Apple human rights record to face scrutiny by shareholders
iPhone maker faces calls to declare support for freedom of expression
Apple will face calls to make a public declaration of support for freedom of expression at its annual meeting next year.
Pressure group SumOfUs has tabled a resolution calling for the tech giant to make the declaration. It also wants Apple to describe how it responds to government requests that might limit free expression, according to a report in the Financial Times.
Apple has failed to have the declaration removed from the agenda of its annual meeting, likely to be held in late February.
The move comes after Apple was widely criticised for acquiescing with Chinese government requests to remove a mapping app during recent protests in Hong Hong.
The app was used by protesters to track police movements, and was removed days after criticism from Chinese state media.
Apple had “acquiesced to government demands that have limited individual freedom of expression”, said SumOfUs. It claims the company’s actions led to protesters being punished.
Any debate at next year’s annual meeting is likely to be symbolic. The institutional investors that dominate Apple’s shareholding are unlikely to support the call for a public declaration.

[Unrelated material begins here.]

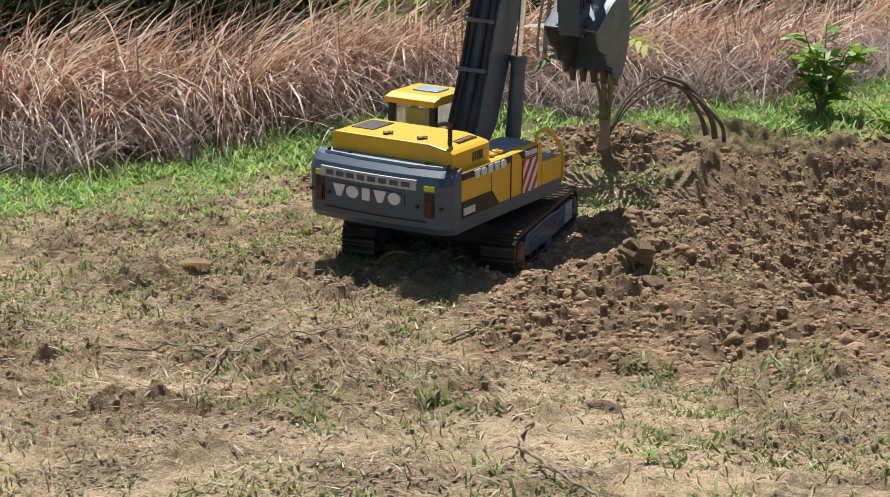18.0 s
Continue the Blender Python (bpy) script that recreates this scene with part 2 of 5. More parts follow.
HEAPS = [(0.12, 5.29, 0.07, 0.035), (0.22, 5.35, 0.06, 0.04), (0.30, 5.44, 0.06, 0.03), (0.39, 5.12, 0.06, 0.02), (0.52, 5.64, 0.09, 0.035), (0.80, 4.63, 0.07, 0.06), (0.72, 4.71, 0.09, 0.03), (0.96, 4.38, 0.16, 0.02),
         (1.28, 4.28, 0.12, 0.045), (1.47, 4.33, 0.10, 0.03), (0.79, 4.10, 0.10, 0.02), (0.66, 4.30, 0.10, 0.018), (0.86, 5.72, 0.12, 0.02), (0.70, 5.72, 0.10, 0.03)]


def dug_mask(x, y):
    """1 on bare dug soil, 0 on the trodden sand."""
    d = rim_distance(x, y) + 0.09 * noise2(x, y, 7, 31, 3)
    m = sstep(-0.22, -0.02, d + 0.06 * sstep(5.3, 5.6, y) * -1)
    for hx, hy, hr, hh in HEAPS:
        m = np.maximum(m, 1 - sstep(0.6, 1.5, np.hypot(x - hx, y - hy) / hr + 0.3 * noise2(x, y, 25, 33, 2)))
    return m


def height(x, y):
    x, y = np.asarray(x, float), np.asarray(y, float)
    base = 0.100 - 0.120 * sstep(3.1, 4.3, y) + 0.012 * sstep(4.6, 5.2, y) + 0.035 * sstep(5.3, 5.9, y)
    base = base + 0.030 * np.exp(-((x - 0.12) ** 2 + (y - 3.12) ** 2) / 0.09) - 0.055 * np.exp(-((x - 0.72) ** 2 + (y - 5.36) ** 2) / 0.10)
    base = base - 0.050 * sstep(1.0, 1.35, x) * sstep(5.1, 5.5, y) * (1 - 0.8 * sstep(6.0, 6.5, y))
    far = sstep(6.5, 9.0, y)
    z = base * (1 - far) + 0.008 * noise2(x, y, 2.6, 1, 3)
    d = rim_distance(x, y) + 0.05 * noise2(x, y, 9, 41, 3)
    scarp = x + 0.05 * noise2(x, y, 8, 42, 3) - 0.97 - 0.12 * (1 - sstep(4.40, 4.80, y))
    floor = 0.218 * np.clip((y - 4.26) / 1.20, 0, 1) * (1 - 0.55 * sstep(1.46, 1.80, x))
    back = 5.97 + 0.05 * (x - 1.4) + 0.03 * noise2(x, y, 8, 43, 3) - y
    z = z - (floor * sstep(0.0, 0.40, scarp) + 0.065 * sstep(0.0, 0.04, scarp) * sstep(4.4, 4.7, y)) * np.clip(back / 0.40, 0, 1) * sstep(0.0, 0.10, d + 0.30 * sstep(5.2, 5.5, y)) - 0.012 * sstep(0, 0.07, d)
    m = dug_mask(x, y)
    for hx, hy, hr, hh in HEAPS:
        z = z + hh * np.exp(-((x - hx) ** 2 + (y - hy) ** 2) / (0.5 * hr * hr))
    rough = 0.35 + 0.9 * sstep(-0.2, 0.35, noise2(x, y, 3.0, 71, 4)) * sstep(3.0, 3.9, y) + 0.5 * sstep(0.1, 0.5, noise2(x, y, 5.5, 73, 3))
    sand = 0.007 * noise2(x, y, 16, 5, 3) + 1.45 * rough * (0.012 * lumps(x + 0.008 * noise2(x, y, 80, 64, 2), y, 0.05, 61, 0.4) + 0.010 * lumps(x, y + 0.005 * noise2(x, y, 110, 65, 2), 0.024, 66, 0.5) + 0.012 * (0.5 - np.abs(noise2(x, y, 40, 6, 3)))) - 0.004
    wx, wy = x + 0.03 * noise2(x, y, 12, 55, 2), y + 0.03 * noise2(x, y, 12, 56, 2)
    vx, vy = wx + 0.010 * noise2(x, y, 45, 67, 2), wy + 0.010 * noise2(x, y, 45, 68, 2)
    torn = 0.45 + 0.75 * sstep(-0.35, 0.35, noise2(x, y, 4.2, 59, 2))
    soil = 0.022 * (np.abs(noise2(wx, wy, 9, 54, 1)) - 0.25) + torn * (0.018 * np.abs(noise2(0.75 * vx, vy, 13, 51, 1)) + 0.016 * np.abs(noise2(0.75 * vx + 0.3 * vy, vy, 30, 53, 2)) + 0.010 * np.abs(noise2(0.8 * vx - 0.2 * vy, vy, 62, 58, 1))
                                                                       + 0.018 * packed(0.8 * vx, vy, 0.046, 57) + 0.010 * packed(0.85 * vx + 0.2 * vy, vy, 0.023, 77)) - 0.028
    return z + sand * (1 - m) + soil * m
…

But the move comes at a delicate time for the company’s public image. It walks a fine line between upsetting authorities and being seen to cave in to the demands of repressive regimes.
The company fears that questions over its commitment to human rights might hit its high marks on environmental, social and governance (ESG) issues. These make it popular with many investors.
Apple said in October that it “must follow applicable law wherever it does business and believes in engaging with governments even when there may be disagreement”.